Method	Category	ImageNet-ES (AE)	ImageNet-ES-Diverse (AE)
CLIP (Zero-shot)	Pre-trained	48.98	37.65
TPT	prompt-TTA	55.66	41.20
PromptAlign	prompt-TTA	55.45	41.51
MTA	Training-free TTA	56.56	41.70
TDA	Training-free TTA	58.17	40.78
ZERO	Training-free TTA	57.05	39.91
MVP (Ours)	Physical Multi-view	87.85	67.28

Compared to the best digital TTA under AE, MVP improves accuracy by at least 29.68 and 25.58 percentage points on ImageNet-ES and ES-Diverse, respectively. It also outperforms "Lens + TTA" pipelines by up to 3.4 pp, proving that multiple physical parameters are more effective than single-view sensor control.
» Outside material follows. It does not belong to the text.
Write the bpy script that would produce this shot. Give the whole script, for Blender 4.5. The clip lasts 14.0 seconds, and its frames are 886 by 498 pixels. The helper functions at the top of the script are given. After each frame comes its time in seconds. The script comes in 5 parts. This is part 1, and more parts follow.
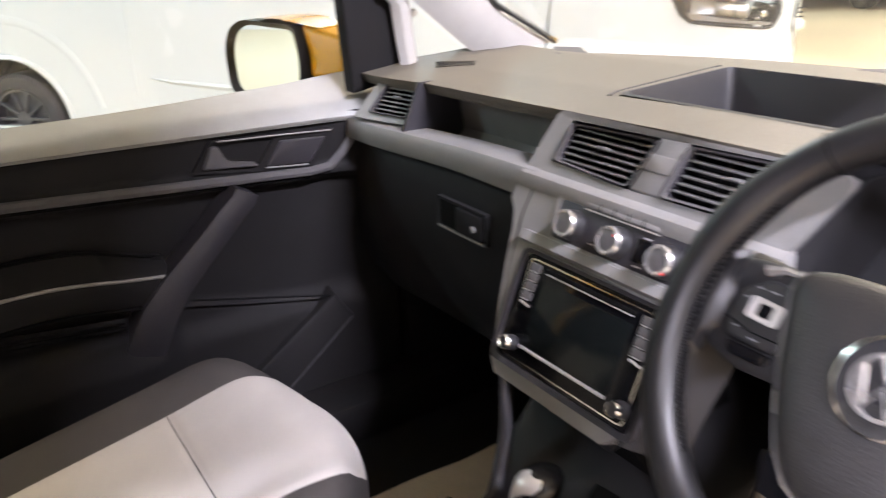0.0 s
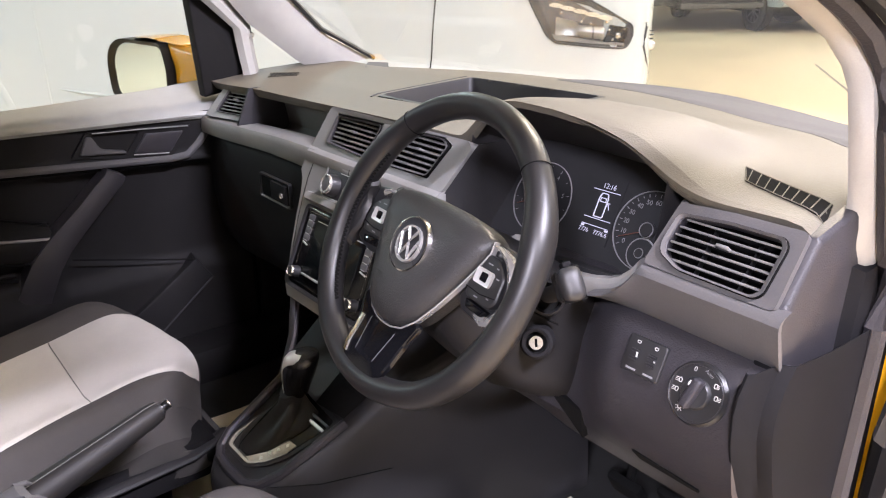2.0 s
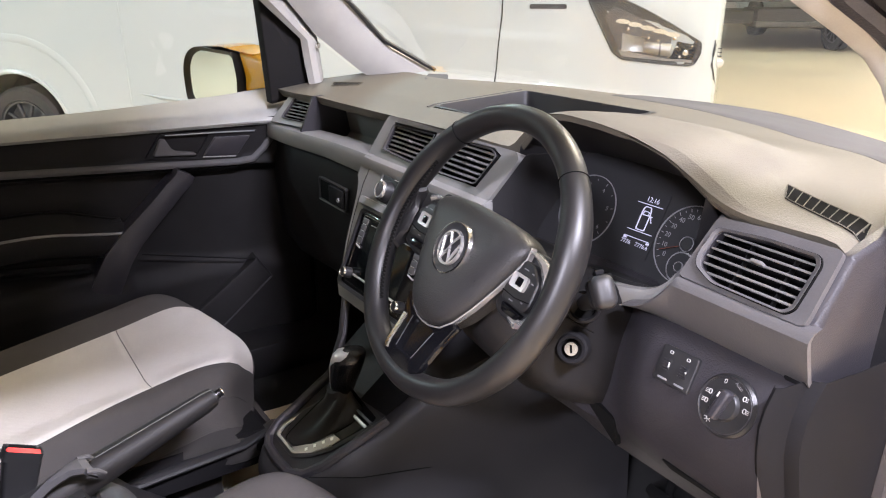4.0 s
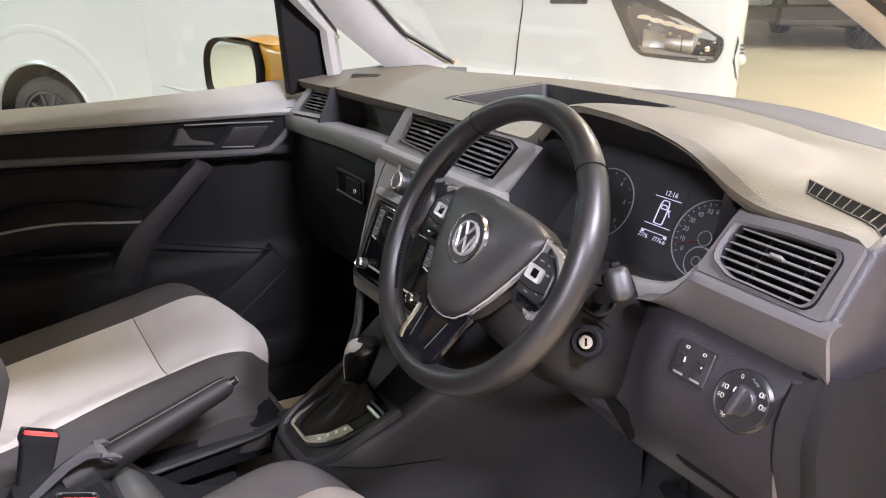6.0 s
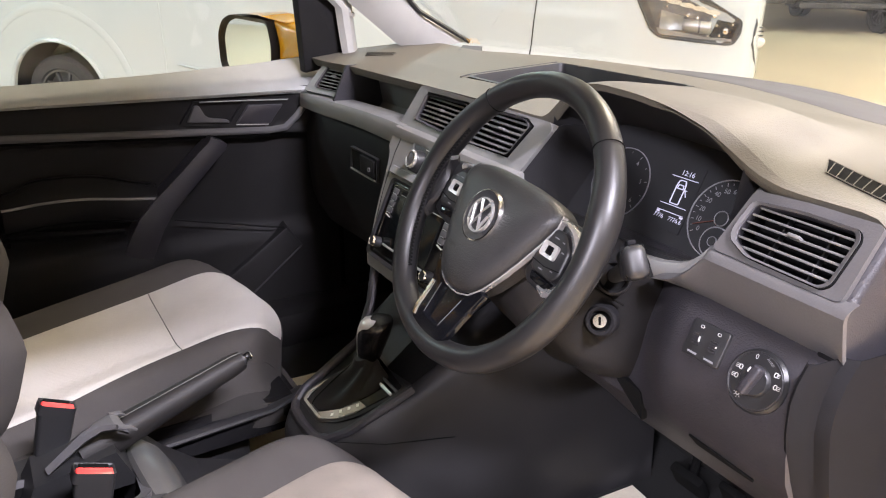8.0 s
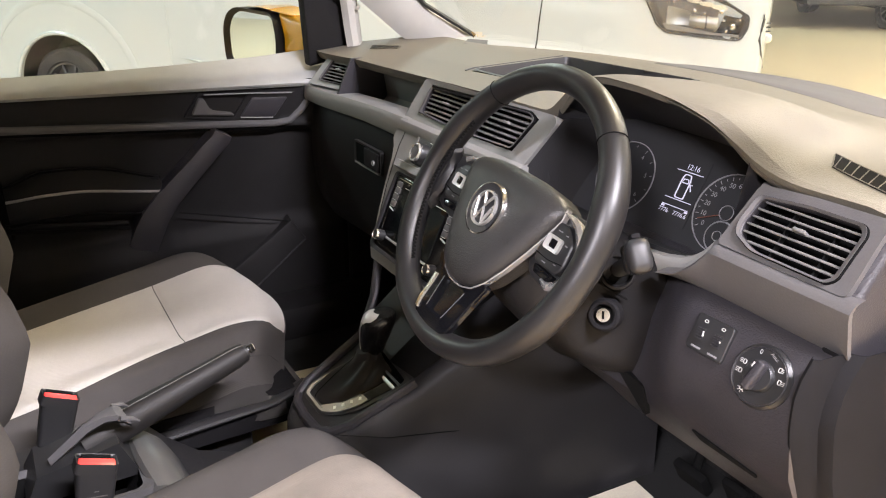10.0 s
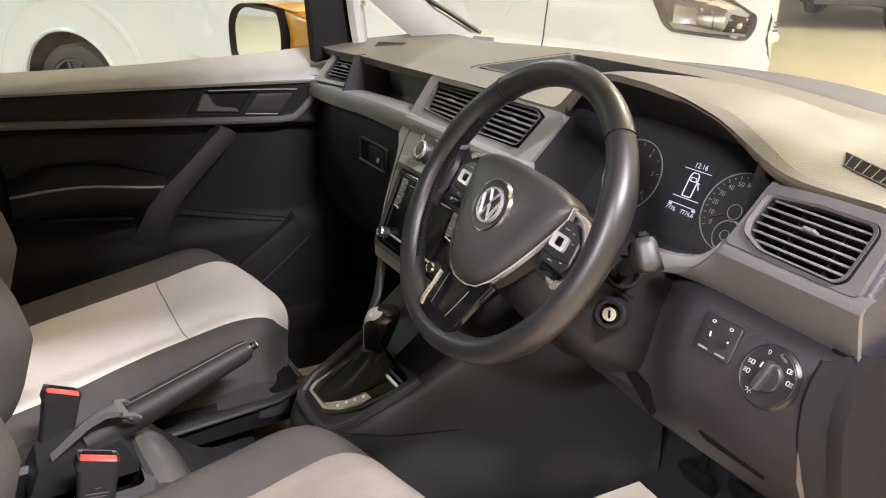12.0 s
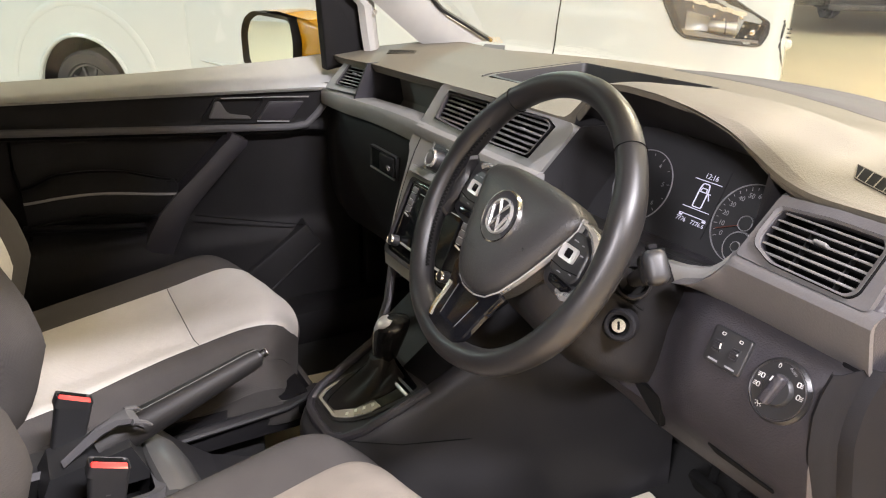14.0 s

Ablation Study (Different Acquisition Budgets CSA)¶

The Candidate Selection Algorithm (CSA) compresses the sensor parameter space into \(M\) discrete grids to reduce acquisition latency. Without CSA, 27 views per scene take ~2.41s; CSA1/2/3 use 12, 6, and 21 views respectively.
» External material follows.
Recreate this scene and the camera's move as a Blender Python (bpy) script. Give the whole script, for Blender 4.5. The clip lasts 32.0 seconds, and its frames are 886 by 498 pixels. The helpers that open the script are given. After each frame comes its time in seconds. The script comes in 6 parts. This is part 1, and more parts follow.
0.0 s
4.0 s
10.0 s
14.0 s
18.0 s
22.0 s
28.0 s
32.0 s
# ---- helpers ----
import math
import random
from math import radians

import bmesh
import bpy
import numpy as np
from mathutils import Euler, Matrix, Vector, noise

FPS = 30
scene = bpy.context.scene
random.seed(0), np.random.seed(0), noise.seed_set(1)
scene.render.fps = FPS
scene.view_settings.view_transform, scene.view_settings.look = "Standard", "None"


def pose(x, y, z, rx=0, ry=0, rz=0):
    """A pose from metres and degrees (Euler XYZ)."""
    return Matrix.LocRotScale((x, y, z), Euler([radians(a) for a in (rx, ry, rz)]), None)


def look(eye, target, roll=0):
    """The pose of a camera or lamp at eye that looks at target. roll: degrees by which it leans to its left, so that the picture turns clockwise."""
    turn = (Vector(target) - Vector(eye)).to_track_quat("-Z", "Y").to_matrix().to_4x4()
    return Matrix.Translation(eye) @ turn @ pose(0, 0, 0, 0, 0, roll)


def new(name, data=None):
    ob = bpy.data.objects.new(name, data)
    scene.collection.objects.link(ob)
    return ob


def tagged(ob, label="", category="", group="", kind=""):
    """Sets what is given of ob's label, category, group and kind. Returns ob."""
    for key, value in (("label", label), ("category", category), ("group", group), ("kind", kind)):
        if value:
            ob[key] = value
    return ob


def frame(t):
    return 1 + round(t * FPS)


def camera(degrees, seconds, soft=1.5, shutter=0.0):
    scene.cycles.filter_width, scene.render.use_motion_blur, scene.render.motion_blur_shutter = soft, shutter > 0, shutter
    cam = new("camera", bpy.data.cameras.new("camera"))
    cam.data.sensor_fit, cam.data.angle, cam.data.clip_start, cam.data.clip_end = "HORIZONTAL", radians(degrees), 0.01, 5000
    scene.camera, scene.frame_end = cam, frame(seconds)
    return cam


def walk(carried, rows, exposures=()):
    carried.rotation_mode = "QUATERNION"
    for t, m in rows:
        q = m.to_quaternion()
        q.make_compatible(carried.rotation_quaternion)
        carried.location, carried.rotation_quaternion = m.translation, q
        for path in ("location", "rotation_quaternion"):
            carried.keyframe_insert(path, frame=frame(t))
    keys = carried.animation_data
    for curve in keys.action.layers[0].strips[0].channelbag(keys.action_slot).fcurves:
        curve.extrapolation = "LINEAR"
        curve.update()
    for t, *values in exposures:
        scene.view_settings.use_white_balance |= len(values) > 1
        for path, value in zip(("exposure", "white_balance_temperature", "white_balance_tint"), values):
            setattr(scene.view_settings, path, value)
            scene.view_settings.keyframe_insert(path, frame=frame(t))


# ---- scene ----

Configuration	Capture Latency	IN-ES	IN-ES-Diverse	Description
Lens (CSA1)	1.06 s	84.75	61.79	Single-view sensor control baseline
Lens+ZERO (CSA1)	1.06 s	85.43	61.49	Best digital TTA on top of Lens
MVP (CSA1)	1.06 s	87.27	63.79	12 views
MVP (CSA2)	0.37 s	86.65	63.79	Only 6 views, latency near AE
MVP (CSA3)	0.91 s	87.87	64.41	21 views

Key Findings¶

Information loss at the measurement stage is unrecoverable: CLIP performance degrades severely under AE, and digital TTA offers only marginal gains. This proves the necessity of sensor-level diversity.
Source affinity > Confidence: Using source similarity avoids the failure mode of overconfident incorrect captures, and attention maps align better with source patterns.
Robustness with reduced capture: Even when CSA reduces views to 6 (CSA2, latency \(\approx\) AE), MVP maintains high accuracy, making it practical for real-world deployments.
Better Latency-Accuracy Trade-off: While MVP/Lens without CSA trade ~4x latency for \(\geq 23.3\) pp accuracy, MVP with CSA leads all Lens+TTA baselines even at lower latencies.

Highlights & Insights¶

Shifting TTA from "tokens to photons" is a novel perspective: This is the first work to treat the "measurement process" as a first-class location for plasticity, introducing the concept of "measurement plasticity."
The combination of source affinity and hard voting is effective: The former corrects overconfident selection, while the latter prevents overconfident views from dominating the aggregation.
Convincing "Physical Augmentation Axis" argument: Explicitly demonstrating that sensor adjustments change which photons are captured provides a mathematical distinction from digital augmentations.
Gradient-free and gray-box compatible: Extremely deployment-friendly for static, precision-sensitive domains.

Limitations & Future Work¶

MVP is designed for static, precision-sensitive scenes. The premise of "multiple captures of the same scene" may not hold for fast-moving or single-frame real-time scenarios.
Proxy source domain: Using ImageNet as a proxy for CLIP's private training data may introduce a gap that affects affinity selection.
Generalization in complex outdoor lighting: Benchmarks are based on controlled variations; real-world complexity requires further validation.
Future work could focus on jointly adapting the model, prompts, memory, and the "controllable process generating the input" rather than treating them as isolated choices.

vs. Lens (Baek 2025, sensor control baseline): Lens selects a single physical capture based on model confidence; MVP uses source affinity to select top-\(k\) multi-views and votes, avoiding Lens's overconfidence errors.
vs. PromptAlign: PromptAlign aligns test token statistics to source statistics in the digital domain; MVP uses the same "source alignment" idea but for pre-capture physical view selection.
vs. Forward-only TTA (TDA, ZERO, MTA, etc.): These methods modify prompts or features post-capture; MVP's differentiator is moving adaptation to the "capture stage" to modify the visual evidence reaching the encoder.

Rating¶

Novelty: ⭐⭐⭐⭐⭐ "Measurement plasticity" is a brand-new concept in TTA.
Experimental Thoroughness: ⭐⭐⭐⭐ Extensive analysis across benchmarks and latencies, though limited to static scenes.
Writing Quality: ⭐⭐⭐⭐ Clear causal narrative and well-founded differentiation between physical and digital augmentations.
Value: ⭐⭐⭐⭐ Significant utility for sensor-mediated, accuracy-critical deployments.